Of course we have to talk about mental illness, and of course a fully healthy person doesn’t do these things (though lets steer clear of making this yet another chance to stigmatize those with mental illness).

But we can’t end the conversation there.  I think we have to think about how children are raised — with love or with hate, and with active conversations about race and class and differences and privilege.  And about guns.  When those conversations are not part of our culture, it’s not at all surprising that these killings keep happening.

I don’t know anything about the Charleston killer’s childhood beyond what has been reported, and I don’t know if that’s all been accurate. I’m not saying a thing about his parents.

But I do know that he walked into a place that welcomed him and sat down next to people who were raised to welcome visitors with open arms and open hearts and open minds.  He at least pretended to pray with these loving people, and then he stood up, looked around at them, these people who had welcomed him and prayed with him, and he shot them to death.  With a gun given to him by his parents.

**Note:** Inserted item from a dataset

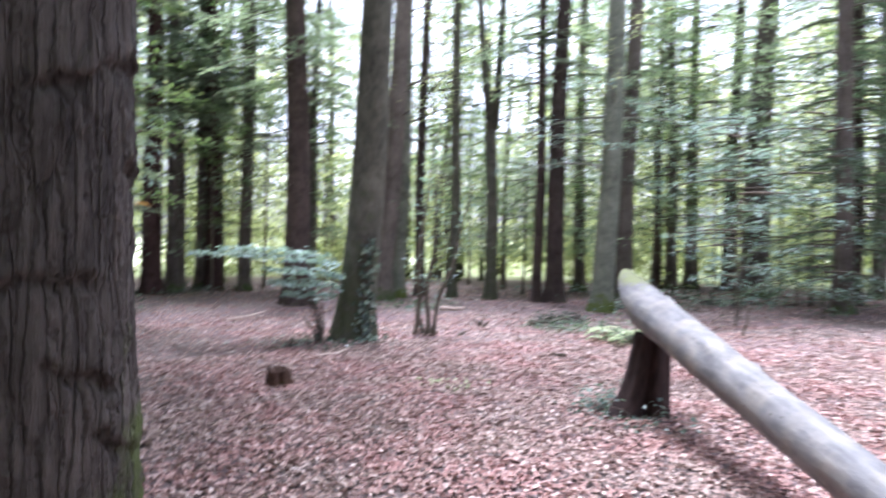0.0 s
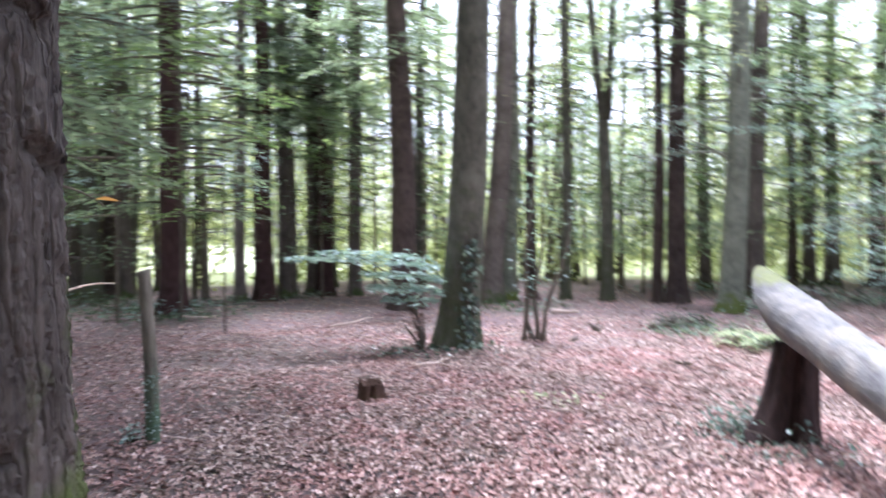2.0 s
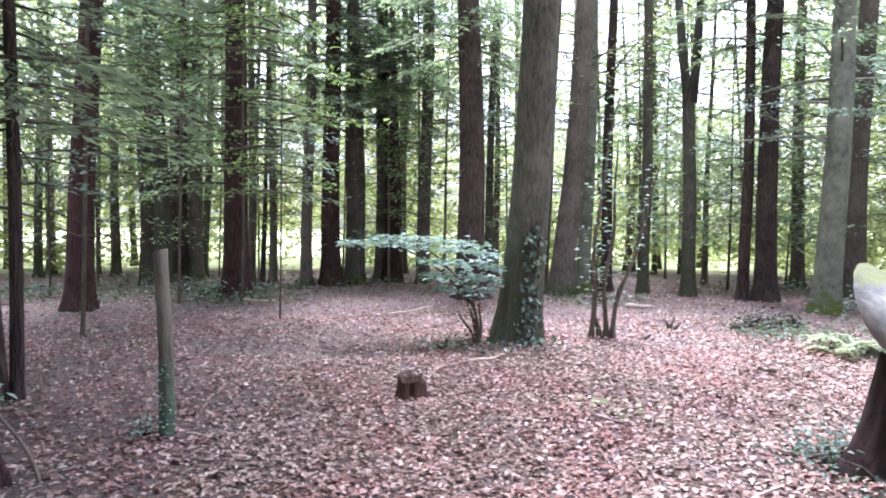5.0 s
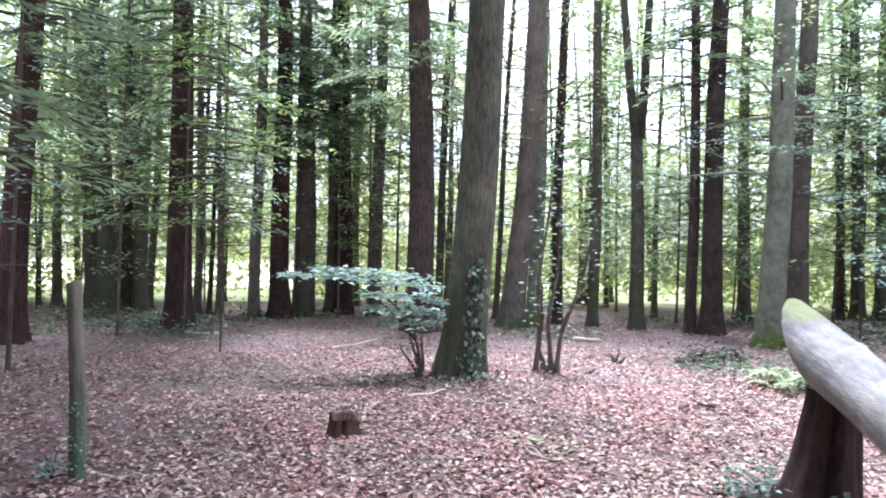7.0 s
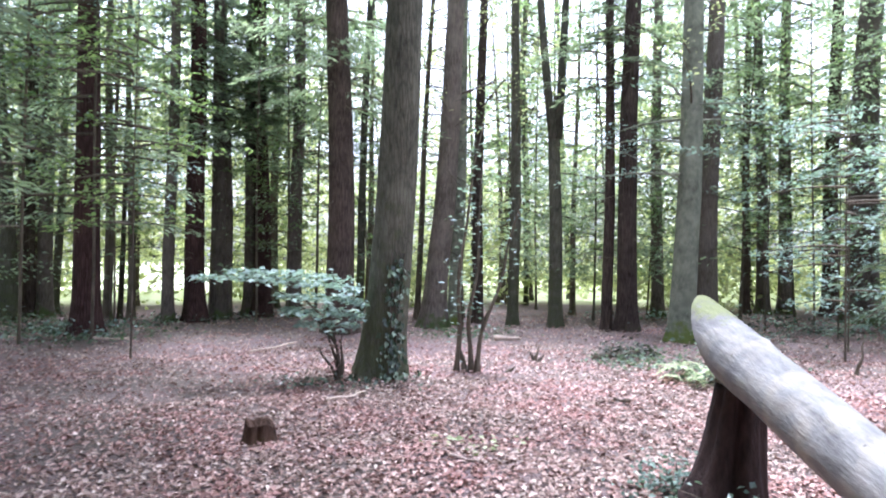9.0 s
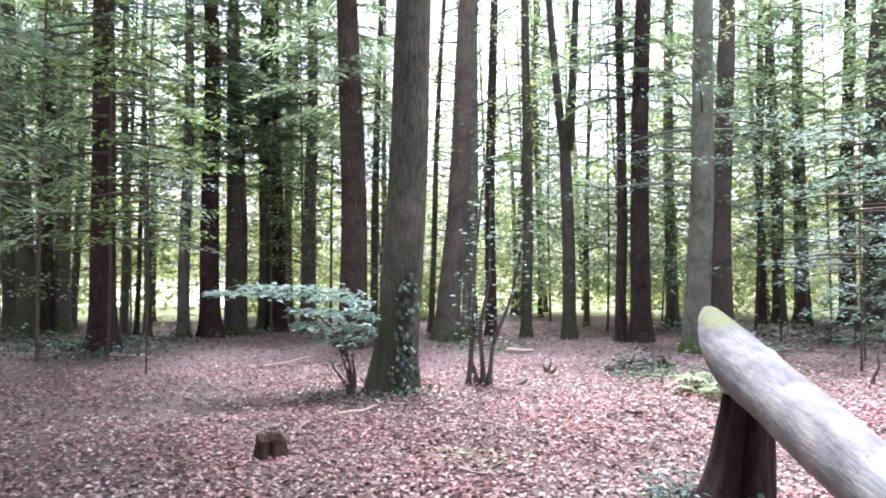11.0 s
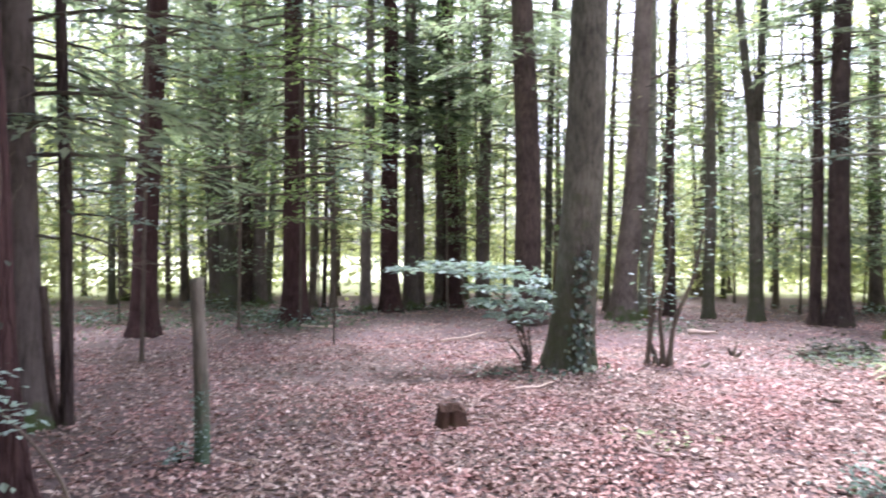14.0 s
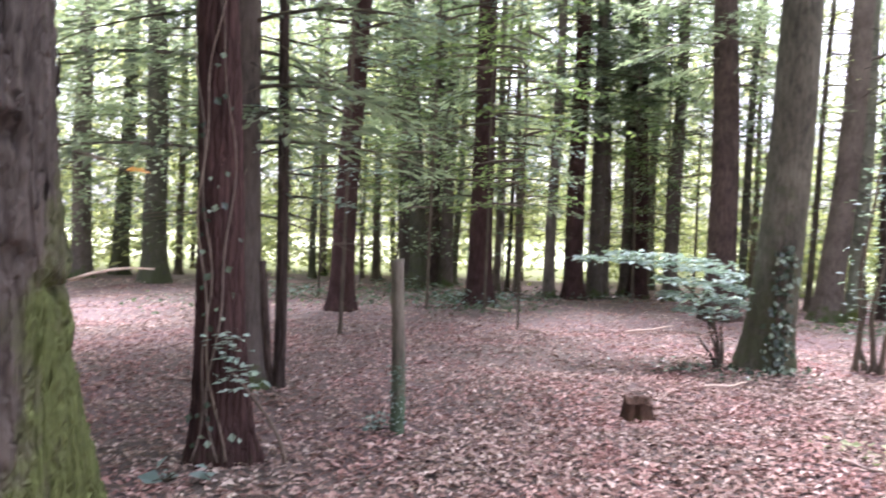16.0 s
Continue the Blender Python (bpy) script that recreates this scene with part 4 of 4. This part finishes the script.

It’s reasonable to ask why I’m posting about this on the website for a children’s radio show.  Jessica Luther, an Austin mom, posted this on Twitter yesterday:

“A 5yo black girl survived last night by playing dead. Surely my 6yo white son can survive a conversation about why she matters.”

Maybe naively, I think part of that conversation can be started and facilitated through music.  Music that celebrates love and difference and play and fun and history and the future.  Music that gets kids dancing together, spinning together, singing together, holding hands together.  Music that asks interesting questions and hopefully gives parents a chance to talk about some possible answers.

So, put on some music, hold your kids, and, if the time is right, have a hard conversation about what happened.  It can only help.

Love you all.

As usual, Elizabeth Mitchell (here with Dan Zanes) is a great place to start.  Hopefully the embedding will work:

P.S. Please don’t make the narrative be just about the South, either. South Carolina has some amazingly wonderful and loving people, and every state has its problems. Certainly there are regional issues but these are not issues unique to anyone or any state.